The Cuba trip deeply affected their subsequent course, Bea later recalled. “We stayed at a hotel in Havana that had just been taken over by the workers. There was a sign on the hotel, ‘Free territory of Cuba.’ It was filled with brigadistas (young participants in Cuba’s great literacy campaign), with their little lanterns, going out to teach in the countryside.”

“When we came back I gave a talk on Cuba,” Bea added. “That was a public forum with quite a few people there, organized by the [Richmond Hill] Fair Play for Cuba Committee.” This fledgling effort won attention among left activists across the country.

Three years later, George and Bea took a similar initiative in response to the  U.S. war in Vietnam, which aimed to crush an uprising for national liberation. Committees to end the war sprang up across Canada, and George and Bea’s initiative in Richmond Hill stood out in terms of originality and impact.

At that time it was common for charities to raise funds by holding “tag days” on street corners and in malls across the community. “Just the thing,” thought Bea and George. “We’ll have a tag day to assist the victims of the Vietnam war.” The York Committee to End the War in Vietnam applied to the local authorities for a tag day permit. They were met by a curt refusal.

The York Committee appealed for reconsideration. Support poured in from across the community, including from local resident Pierre Berton, then Canada’s best-known English-language writer. In the end, the abashed city council gave way. The dust-up in little Richmond Hill made the news across Canada and beyond.

Over the years, George worked at many jobs, most of them in carpentry, a field in which he was an expert craftsman. This skill carried over readily to his political work, where he was called upon to fix up and rebuild socialist movement bookstores, meeting halls, and offices in Toronto and beyond.

George’s carpentry skills were applied to a particularly ambitious project in the late 1960s, when a League for Socialist Action member acquired a vacation property north of Deseronto, Ontario, and invited the LSA to use it for educational purposes. George designed and managed construction of a fine meeting and dining hall and accompanying tent floors and cabins. The centre was named Camp Poundmaker, after the renowned Indigenous leader of the late 1800s. Many weekend discussion circles and recreational evenings were held there on summer evenings.

The LSA was then expanding rapidly, and it was hoped that the League would grow into full utilization of this handsome property. Unfortunately, that was not to be, and the League’s leading role in Camp Poundmaker did not survive a spate of factional discord in the 1970s.

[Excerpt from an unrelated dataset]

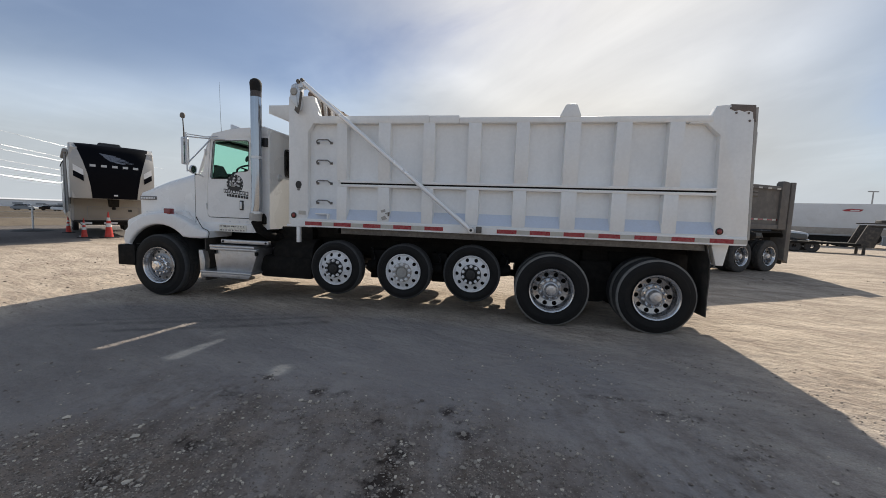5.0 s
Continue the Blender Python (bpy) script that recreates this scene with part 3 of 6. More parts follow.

During the 1980s, I lived in New York City and had little touch with George and Bea. On my return to Canada I found the situation vastly changed. George and Bea had moved to Dealtown, in south-west Ontario. George rebuilt their little Dealtown home, with sculpted flower beds, raised to ease Bea’s work as master gardener. The large south-facing window looked into a little pond designed to attract the birds and comfort the resident goldfish. Their son, David, lived close by.

After many years of separation, close-knit family life was restored. Bea and George worked closely with social activists in nearby Chatham and Detroit.

George and Bea were convinced ecologists, long before this approach came to be widely shared among political activists. These convictions found expression in all the Bryants’ varied activities in and around Dealtown.

As always, George and Bea’s actions pointed to the road ahead.

By John Riddell, Toronto

 

[1]. Ernest Tate, Revolutionarya Activism in the 1950s & 60s: A Memoir, vol. 1, p. 29.